Il doit tout de même intervenir de temps en temps, car ce système limite mais ne suppriment pas complète­ment le bouchage. Mais désormais, il intervient depuis le sol, ce qui évite accidents : « Je décroche le tuyau avec une perche, le descends, débouche l’asperseur et le remets en place ». Et il ajoute : « En plus, cela me permet de gagner du temps, car les interventions peuvent se faire pendant le fonctionnement du pivot, au milieu du champ ».

Il a alors décidé de déposer un brevet afin de pouvoir fabriquer son invention en série et d’en faire bénéficier d’autres agriculteurs confrontés aux mêmes problé­matiques que lui. « Il fallait que ce soit industrialisable », ajoute M. Deyres.

Il a alors contacté une association bordelaise, TRANS-TEC, qui aide les petits inventeurs comme lui à faire breveter leurs inventions et a amélioré son système, en y ajoutant la possibilité de régler les cannes de descente à différentes hauteurs.

En effet, une étude de l’Inrae (Institut National pour la Recherche Agronomique et de l’Environnement) a montré que d’adapter la hauteur du jet aux conditions météos permet de lutter contre la dérive et l’éva­poration, et ainsi, de faire des économies d’eau.

« J’ai adapté mon système pour pouvoir modifier la hauteur de l’asperseur à tout moment » ajoute M. Deyres.

Pour cela, il a retourné la buse en la fixant directement au tuyau, avec deux pièces similaires reliées par un boulon. Le boulon crée une articulation, et ainsi, la courbe est conservée. La pièce peut alors glisser le long du tuyau retenu par un ressort afin de changer la hauteur de l’asperseur,  et avec l’articulation, il est possible d’ajuster l'orientabilité de l'asperseur.

« Ainsi, on peut irriguer en bas, à 30 ou 40 cm et remonter au fur et à mesure que la culture pousse », ajoute Laurent Deyres.

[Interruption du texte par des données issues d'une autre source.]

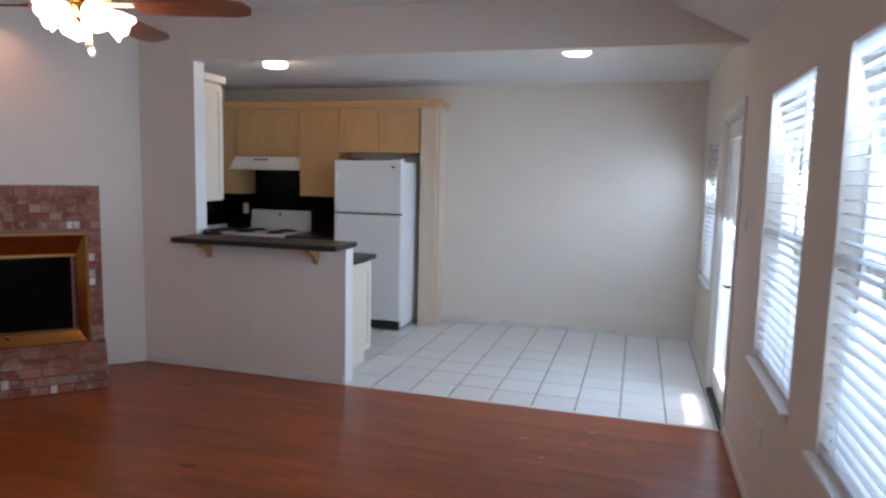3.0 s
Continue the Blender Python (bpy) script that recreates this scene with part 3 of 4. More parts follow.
def window(name, axis, a0, a1, z0, z1, inner, outer, label, sill=True):
    """A double-hung window in a wall along axis; inner and outer: the wall's faces."""
    w = thing(name, label, "window", kind="structure")
    s = 1 if outer > inner else -1

    def b(p0, p1, d0, d1, r0, r1, bev=0.0):
        lo, hi = sorted((inner + s * d0, inner + s * d1))
        return boxed(*((p0, lo, r0, p1, hi, r1, bev) if axis == "x" else (lo, p0, r0, hi, p1, r1, bev)))

    f = part("window_frame", b(a0, a0 + 0.03, 0.07, 0.13, z0, z1), M_TRIM, w)
    part("window_frame", b(a1 - 0.03, a1, 0.07, 0.13, z0, z1), M_TRIM, w)
    part("window_frame", b(a0 + 0.03, a1 - 0.03, 0.07, 0.13, z1 - 0.03, z1), M_TRIM, w)
    part("window_frame", b(a0 + 0.03, a1 - 0.03, 0.07, 0.13, z0, z0 + 0.035), M_TRIM, w)
    zm = (z0 + z1) / 2 - 0.02
    part("meeting_rail", b(a0 + 0.03, a1 - 0.03, 0.08, 0.115, zm - 0.022, zm + 0.022), M_TRIM, w)
    for r0, r1 in ((z0 + 0.035, zm - 0.022), (zm + 0.022, z1 - 0.03)):
        p = part("pane", b(a0 + 0.03, a1 - 0.03, 0.096, 0.100, r0, r1), M_GLASS, w)
        p.visible_shadow = False
    if sill:
        part("window_sill", b(a0 - 0.04, a1 + 0.04, -0.032, 0.07, z0 - 0.022, z0 - 0.001, 0.005), M_TRIM, w, "white painted wooden sill")
        part("apron", b(a0 - 0.02, a1 + 0.02, -0.010, -0.001, z0 - 0.05, z0 - 0.0225, 0.003), M_TRIM, w)
    return w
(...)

Pour résumer, ce système présente trois avantages : outre l’accessibilité des asperseurs pour déboucher les buses, le système de Laurent Deyres permet de faire des économies d’eau, et il résout le problème de l’eau chargée en fer.

Aujourd’hui, Laurent Deyres est prêt à installer sa solution chez d’autres agriculteurs. La fabrication des pièces est déjà industrialisée. Il est à la recherche de partenaires pour distribuer son invention, qu’il a baptisé « Asperseurs décrochables Polyvalents EC’eau ».